Dall’agire all’essere: la chiesa come casa

A volte ci preoccupiamo troppo di “cosa fare” per accogliere. La vera domanda è “come essere” accoglienti. È una questione di conversione dello sguardo. Di capacità di vedere in ogni volto nuovo non un problema da risolvere ma un dono da accogliere. Un mistero da rispettare.

La chiesa diventa casa quando smette di preoccuparsi di riempirsi e inizia a preoccuparsi di fare spazio. Spazio fisico, certo: una chiesa ordinata, pulita, con una buona acustica, con una temperatura adeguata. Ma soprattutto spazio spirituale: un’atmosfera dove ognuno può sentirsi libero di essere se stesso davanti a Dio.

L’accoglienza che si fa trasparente

L’accoglienza più genuina, alla fine, è quella che sa farsi trasparente. Che non attira l’attenzione su di sé ma la orienta verso Colui che tutti cercano quando varcano la soglia di una chiesa. Anche senza saperlo.

Il nostro sogno è costruire una comunità che fa sentire tutti a casa in modo naturale, una comunità il cui modo di essere aperto, sorridente e accogliente trasmette senza parole un invito leggero ma attraente, come quello che quel giorno Gesù rivolse ad Andrea e all’altro discepolo: “Venite e vedrete” (Gv 1,39).

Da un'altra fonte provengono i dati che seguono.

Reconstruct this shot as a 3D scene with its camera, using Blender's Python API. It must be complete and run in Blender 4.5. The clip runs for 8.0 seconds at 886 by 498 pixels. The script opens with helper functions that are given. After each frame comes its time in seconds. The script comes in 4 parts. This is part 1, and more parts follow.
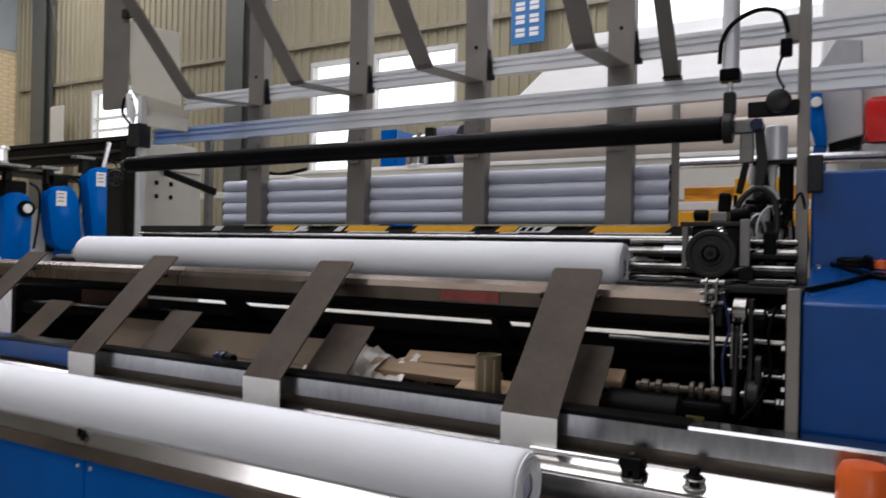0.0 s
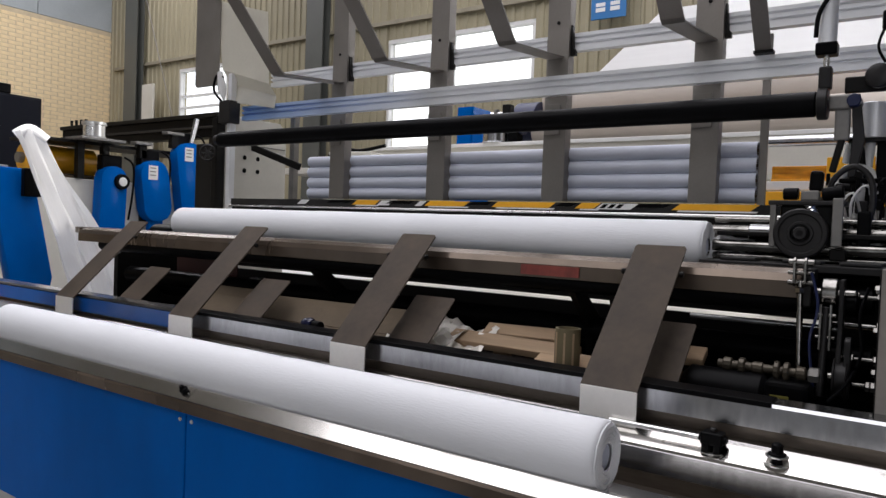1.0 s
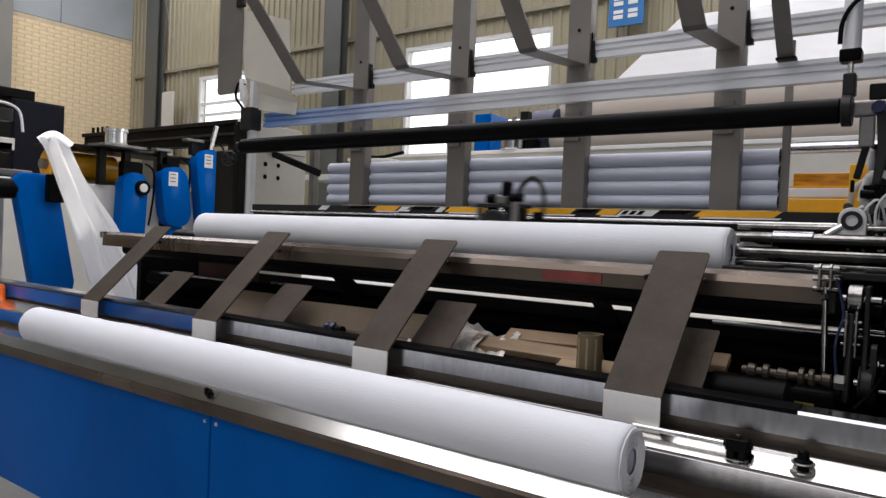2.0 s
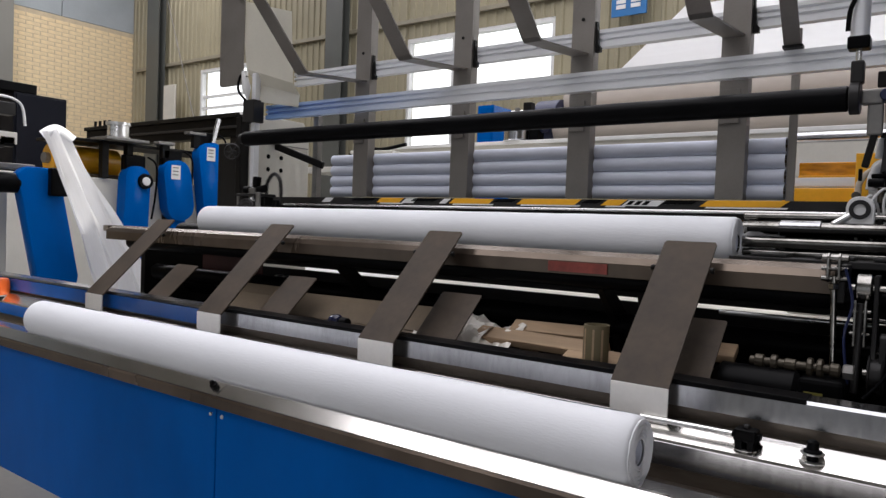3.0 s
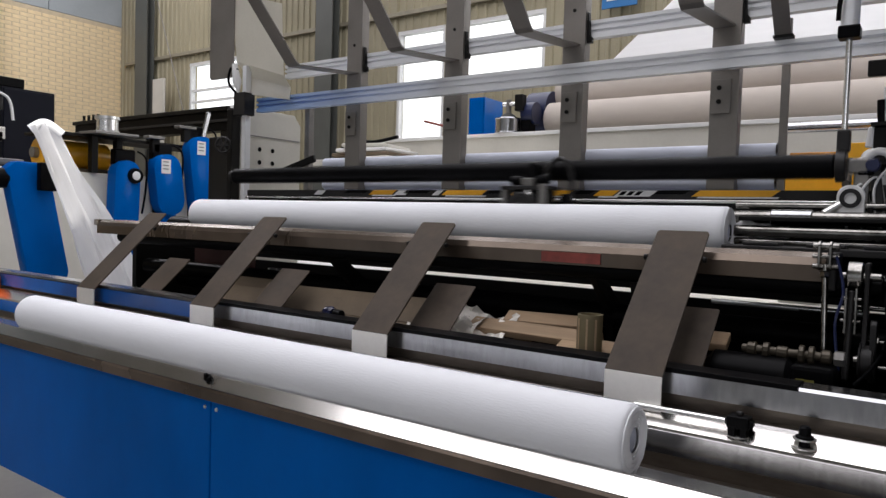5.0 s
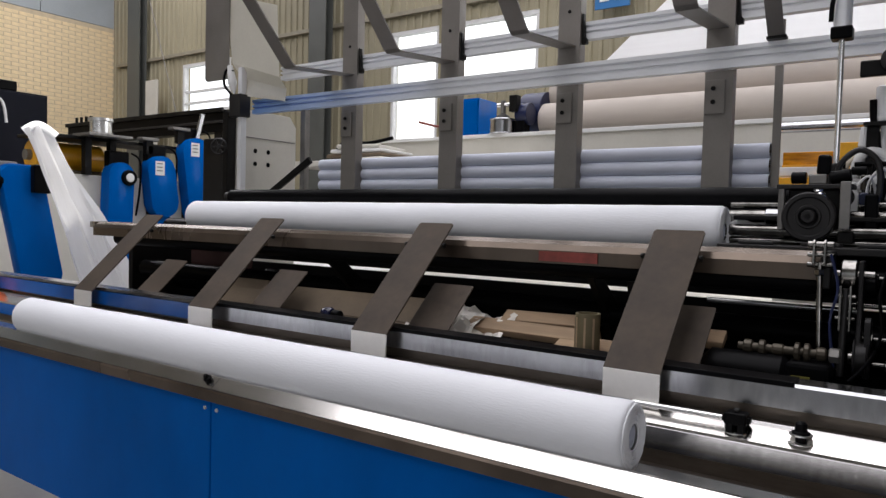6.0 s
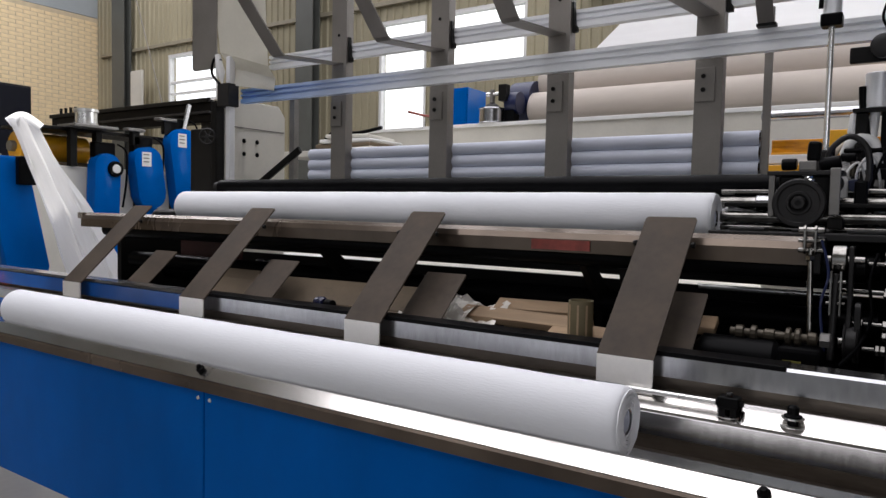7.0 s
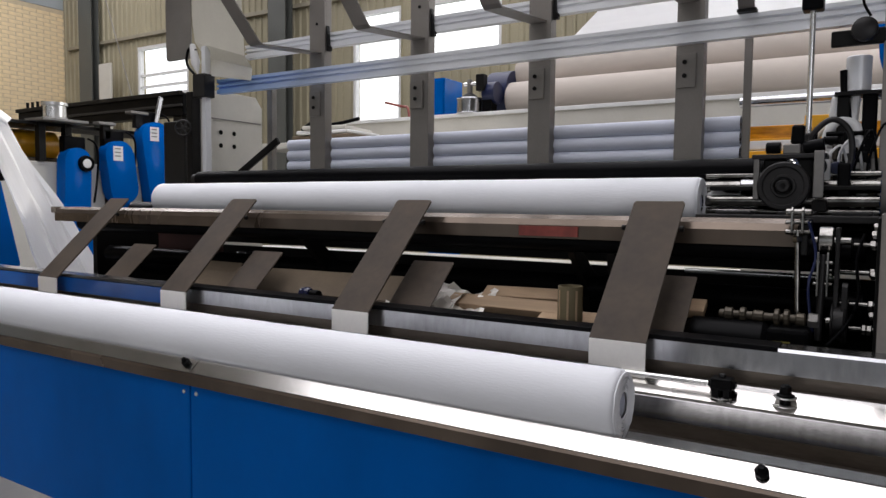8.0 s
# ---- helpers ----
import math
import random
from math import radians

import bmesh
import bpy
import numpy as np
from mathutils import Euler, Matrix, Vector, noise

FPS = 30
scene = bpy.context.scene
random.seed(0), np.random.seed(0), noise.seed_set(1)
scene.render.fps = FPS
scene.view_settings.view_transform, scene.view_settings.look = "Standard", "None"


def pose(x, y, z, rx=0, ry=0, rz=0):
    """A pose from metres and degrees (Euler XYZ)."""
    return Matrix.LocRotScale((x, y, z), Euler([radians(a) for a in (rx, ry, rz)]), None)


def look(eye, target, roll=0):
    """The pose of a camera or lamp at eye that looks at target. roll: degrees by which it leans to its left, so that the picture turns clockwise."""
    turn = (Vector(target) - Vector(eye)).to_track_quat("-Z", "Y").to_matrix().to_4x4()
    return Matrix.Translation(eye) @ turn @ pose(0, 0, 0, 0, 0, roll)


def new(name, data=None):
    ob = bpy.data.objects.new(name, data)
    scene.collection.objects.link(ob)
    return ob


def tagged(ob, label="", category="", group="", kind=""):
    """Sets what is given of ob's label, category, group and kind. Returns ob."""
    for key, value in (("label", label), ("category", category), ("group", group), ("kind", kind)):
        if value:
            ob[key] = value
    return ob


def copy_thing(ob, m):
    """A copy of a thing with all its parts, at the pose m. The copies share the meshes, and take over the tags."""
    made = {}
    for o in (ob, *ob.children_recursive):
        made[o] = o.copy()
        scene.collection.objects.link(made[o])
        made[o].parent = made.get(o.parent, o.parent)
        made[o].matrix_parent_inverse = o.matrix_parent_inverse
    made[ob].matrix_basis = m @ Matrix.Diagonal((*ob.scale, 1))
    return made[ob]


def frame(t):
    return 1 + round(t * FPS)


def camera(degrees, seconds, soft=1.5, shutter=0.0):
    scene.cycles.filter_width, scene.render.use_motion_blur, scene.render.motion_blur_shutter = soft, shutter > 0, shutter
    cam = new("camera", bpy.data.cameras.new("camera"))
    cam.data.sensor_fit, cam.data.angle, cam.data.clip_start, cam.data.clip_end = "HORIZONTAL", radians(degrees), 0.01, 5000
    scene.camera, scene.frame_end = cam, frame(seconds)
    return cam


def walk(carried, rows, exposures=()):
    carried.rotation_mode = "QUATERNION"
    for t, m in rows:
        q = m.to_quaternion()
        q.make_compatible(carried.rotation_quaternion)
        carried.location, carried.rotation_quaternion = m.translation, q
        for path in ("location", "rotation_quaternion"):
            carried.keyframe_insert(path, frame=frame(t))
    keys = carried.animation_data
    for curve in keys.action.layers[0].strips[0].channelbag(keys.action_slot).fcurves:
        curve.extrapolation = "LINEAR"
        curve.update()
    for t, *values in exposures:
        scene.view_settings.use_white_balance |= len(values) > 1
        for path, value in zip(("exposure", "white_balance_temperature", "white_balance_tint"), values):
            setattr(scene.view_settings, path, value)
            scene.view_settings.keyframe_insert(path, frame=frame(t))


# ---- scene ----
cam = camera(64.0, 8.0, 1.4, 0.5)

PATH = [
    (0, (0.509, -1.147, 1.386), (-0.458, 0.604, 1.392), 1.2),
    (0.5, (0.505, -1.169, 1.378), (-0.568, 0.517, 1.313), 1.4),
    (1, (0.508, -1.187, 1.376), (-0.628, 0.457, 1.315), 2.2),
    (1.5, (0.506, -1.199, 1.374), (-0.638, 0.44, 1.331), 2.2),
    (2, (0.501, -1.205, 1.372), (-0.671, 0.415, 1.329), 2.4),
    (3.5, (0.491, -1.201, 1.369), (-0.689, 0.412, 1.298), 2.0),
    (4, (0.492, -1.205, 1.368), (-0.696, 0.403, 1.303), 2.0),
    (4.5, (0.491, -1.202, 1.366), (-0.68, 0.417, 1.285), 1.9),
    (6, (0.488, -1.22, 1.364), (-0.655, 0.419, 1.283), 1.5),
    (6.5, (0.485, -1.224, 1.362), (-0.647, 0.423, 1.276), 1.5),
    (7, (0.48, -1.225, 1.359), (-0.635, 0.431, 1.252), 1.2),
    (7.5, (0.468, -1.223, 1.36), (-0.622, 0.45, 1.237), 0.5),
    (8, (0.451, -1.231, 1.347), (-0.606, 0.463, 1.22), 0.5),
]
walk(cam, [(t, look(eye, target, roll)) for t, eye, target, roll in PATH])

# ---------------------------------------------------------------- light
world = bpy.data.worlds.new("sky")
scene.world = world
world.use_nodes = True
wn = world.node_tree.nodes
sky = wn.new("ShaderNodeTexSky")
sky.sky_type, sky.sun_disc = "NISHITA", False
sky.sun_elevation, sky.sun_rotation = radians(46), radians(113)
wn["Background"].inputs["Strength"].default_value = 0.14
world.node_tree.links.new(sky.outputs["Color"], wn["Background"].inputs["Color"])
sun = new("sun", bpy.data.lights.new("sun", "SUN"))
sun.data.energy, sun.data.angle, sun.data.color = 5.0, radians(0.6), (1, 0.95, 0.88)
sun.matrix_world = look((14, -6, 16), (0, 0, 0))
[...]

Una comunità desiderosa di costruire relazioni serene, attraverso le quali potrà condurre per mano, con rispetto e speranza, chiunque vorrà accogliere l’invito di Dio a conoscerlo e ad amarlo.

Ed è questo, alla fine, il senso più profondo dell’accoglienza: creare spazi dove l’incontro con Dio diventa possibile.